Sandweiss and Cortijo-Robles initially began collaborating over a shared interest in human responses to unprecedented climate change, specifically regarding hurricanes and the El Niño climate pattern. Cortijo-Robles and Watson focused on its effects in the municipality of Ponce in southern Puerto Rico.

Watson began the presentation by underscoring their goals.

“As archaeologists, we are interested in not just the material correlates of climate change, but more so, how climate becomes a social phenomenon when you consider the ways that it conditions the relationships that people form between each other and between the landscape,” Watson said. “And how climate shapes peoples’ lives and allows people to innovate resilience in relation to weather.”

According to Watson, climate change is not a new phenomenon for civilization. Archaeological records give anthropologists a better understanding of how past humans dealt with similar environmental changes and offer potential insights for contemporary solutions.

“We need to understand the relationship between climate, environment and climatic change, and human society,” Sandweiss said. “And it’s a very complex relationship, difficult to get at today, much less through the material remains we have of the past.”

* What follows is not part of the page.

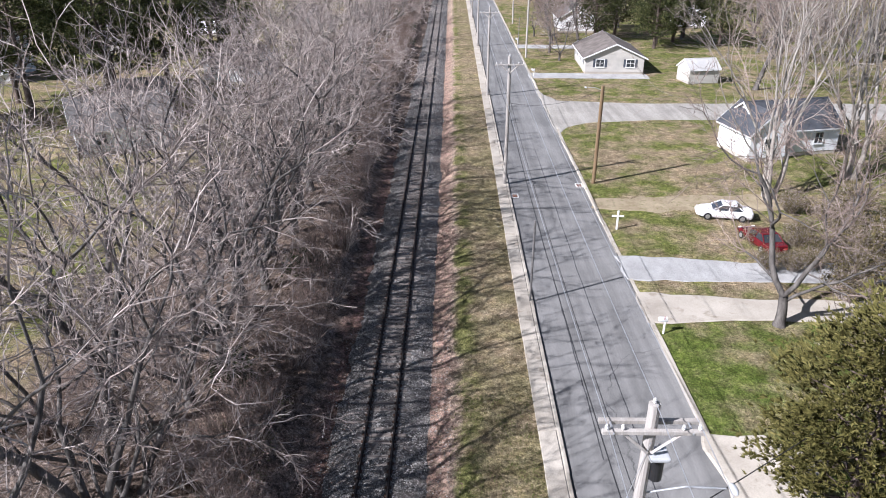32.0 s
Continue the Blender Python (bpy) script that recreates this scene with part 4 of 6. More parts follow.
# ---- the ivy-clad tree ----
def ivy_tree():
    rn = random.Random(5)
    t = thing("ivy_clad_tree", "forked leafless tree thickly clad in dark ivy", "tree")
    trunk = Soup()
    base = [Vector((0, 0, -0.2)), Vector((0.05, 0, 0.6)), Vector((0.2, 0, 3.0)), Vector((0.7, 0, 5.4)), Vector((1.2, 0, 7.0))]
    trunk.tube(base, [0.8, 0.52, 0.44, 0.42, 0.4], 12)
    part("trunk", trunk, BARK, t, smooth=True)
    arms = [[(1.0, 0, 6.6), (0.95, 0.1, 8.0), (0.8, 0.1, 9.6), (0.9, 0.2, 11.4), (1.1, 0.1, 13.0), (1.5, 0, 14.6)], [(1.0, 0, 6.2), (2.0, 0, 7.5), (3.0, 0.1, 8.4), (3.8, 0.2, 9.6), (3.9, 0.2, 10.8), (3.5, 0.1, 12.6), (5.0, 0, 14.4)]]
    iv = Soup()
    for k, arm in enumerate(arms):
        pts = [Vector(p) for p in arm]
        rad = [0.34 - 0.04 * i for i in range(len(pts))]
        s = Soup()
        s.tube(pts, rad, 10)
        part("stem", s, BARK, t, smooth=True)
        for j, (q, h, sz) in enumerate(((pts[-1], 9.5, 0.18), (pts[-2], 9.0 + 2.5 * k, 0.14), (pts[-3], 8.5 + 2.5 * k, 0.14), (pts[-2], 8.0, 0.12))):
            w, f = bare_shapes(300 + 10 * k + j, height=h, trunk_r=sz, clear=0.2, levels=5, wide=0.56, up=0.28, crook=0.22, side=0.8, twigs=5)
            turn = Matrix.Translation(q) @ Matrix.Rotation((1.25, 0.2, -1.1, 2.9)[j] + 0.9 * k, 4, "Z") @ Matrix.Rotation((0.12, 0.55, 0.5 + 0.6 * k, 0.4)[j], 4, "Y")
            for so, nm, mt in ((w, "branchwork", BARK), (f, "crown", TWIG), (w.stems[0][2], "limb", BARK)):
                so.v = [turn @ v for v in so.v]
                part(nm, so, mt, t)
        for _ in range(3000):
            f = rn.random() ** 0.9 * (len(pts) - 2.1)
            i = int(f)
            c = pts[i].lerp(pts[i + 1], f - i)
            a = rn.uniform(0, 6.28)
            r = rad[i] + rn.uniform(0.0, 0.34) * max(0.15, 0.7 + 0.8 * noise.noise((c.x, c.y, c.z * 0.8)))
            p = c + Vector((math.cos(a) * r, math.sin(a) * r, rn.uniform(-0.2, 0.2)))
            spray(iv, rn, p, Vector((math.cos(a), math.sin(a), 0.3)), rn.uniform(0.14, 0.26), 3, 0.4, 0.9)
    for _ in range(2600):
        c, a = rn.uniform(0.5, 6.8), rn.uniform(0, 6.28)
        r = 0.38 + rn.uniform(0.0, 0.32)
        spray(iv, rn, Vector((0.026 * c * c + math.cos(a) * r, math.sin(a) * r, c)), Vector((math.cos(a), math.sin(a), 0.3)), rn.uniform(0.14, 0.26), 3, 0.4, 0.9)
    part("ivy", iv, IVY, t, "dark green climbing ivy")
    return t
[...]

Sandweiss then presented a spreadsheet of past El Niño activity by novel climate proxies located in archaeological sites. He described how anthropologists use proxies in relation to data for climate observations.

“They allow us to understand aspects of climate that might not be visible in other ways, and they let us understand those climatic events and changes in frequencies and changes in frequency and intensity of events in direct association with what peoples of the past were doing, which is also critical for understanding the relationship between people and climate,” Sandweiss said.

By documenting previously unknown data through climate proxies, Sandweiss contributes to improving climatologists’ ability to forecast future weather patterns.

“The best thing that we can do with climate change is have hope that we can do better and we will do better and start working on it,” Cortijo-Robles said. “And never, never stop talking about it.”

Cortijo-Robles, a Puerto Rico native, also expressed interest in paleotempestology, the study of past tropical cyclone activity, as a tool for understanding her community’s ongoing relationship with extreme weather. Her working doctoral thesis delves into the interactions between hurricane activity of the past and the responses of Indigenous peoples in Puerto Rico.

Around the year 1200, there was an unexplained abandonment of the current Tibes Indigenous Ceremonial Center near Ponce after three-hundred years of occupation. Cortijo-Robles and her team believe a considerable change in weather may have played a part in the site’s abandonment.

To analyze her initial proposition, one of Cortijo-Robles’s first goals was to verify that hurricanes of present-day magnitude occurred in the past as part of Earth’s ever-changing climate. Using data from the National Oceanic and Atmospheric Administration, she reconstructed a graph illustrating the trajectories of hurricanes affecting Puerto Rico from 1898-2022, analyzing clear patterns of behavior.

Cortijo-Robles and her team have begun studying sediment erosion in the nearby Portuguese river to further confirm these patterns.

“So usually the direct observation is the soil samples or sediment cores that we picked from the coast,” Cortijo-Robles said. “And also we have indirect observation in Tibes. With those old sediment cores, we’re trying to identify those hurricane signatures and maybe try to understand how Indigenous populations were responding to them.”

As for the larger intentions behind her work, Cortijo-Robles hopes to have present-day locals see reflections of themselves in historical documentation of Indigenous responses to their shared world.

However, documenting archaeological data is a time-sensitive process, as hurricane and storm activity jeopardizes the longevity of sites in numerous ways.

“So at one end, you do have archaeological material being eroded, being physically altered, being submerged,” Watson said. “But, also equally powerful are the anthropogenic impacts or how human response to climate change is affecting anthropological material. So things like sand mining, to literally dig out sand and transfer it to build dunes in front of peoples’ homes. That’s at risk of uprooting sites.”

Additionally, colonization’s impact on the region’s infrastructure has not supported sustainable practices in the past. For example, the non-endemic shallow-rooted Coconut Palm tree brought by Spanish colonizers is quickly uprooted by high winds. The trees have since been able to multiply the impact of landslides.

To enhance the dependability of their constructed environment, Watson recommended local resources with historical patterns of resilience.

“I think we need to more seriously incorporate these forms of knowledge that are informed by peoples’ lived experience into archaeological mitigation practices,” Watson said. “So, the case here always helps us link the ongoing impacts of climate change and extreme weather to Puerto Rico’s relationship with colonialism.”

Through archaeological studies such as Sandweiss and Cortijo-Robles’s work, the documentation of past successes and shortcomings in response to climate introduces an alternate way of conceptualizing approaches for the future.

“The best thing that we can do with climate change is have hope that we can do better and we will do better and start working on it,” Cortijo-Robles said. “And never, never stop talking about it.”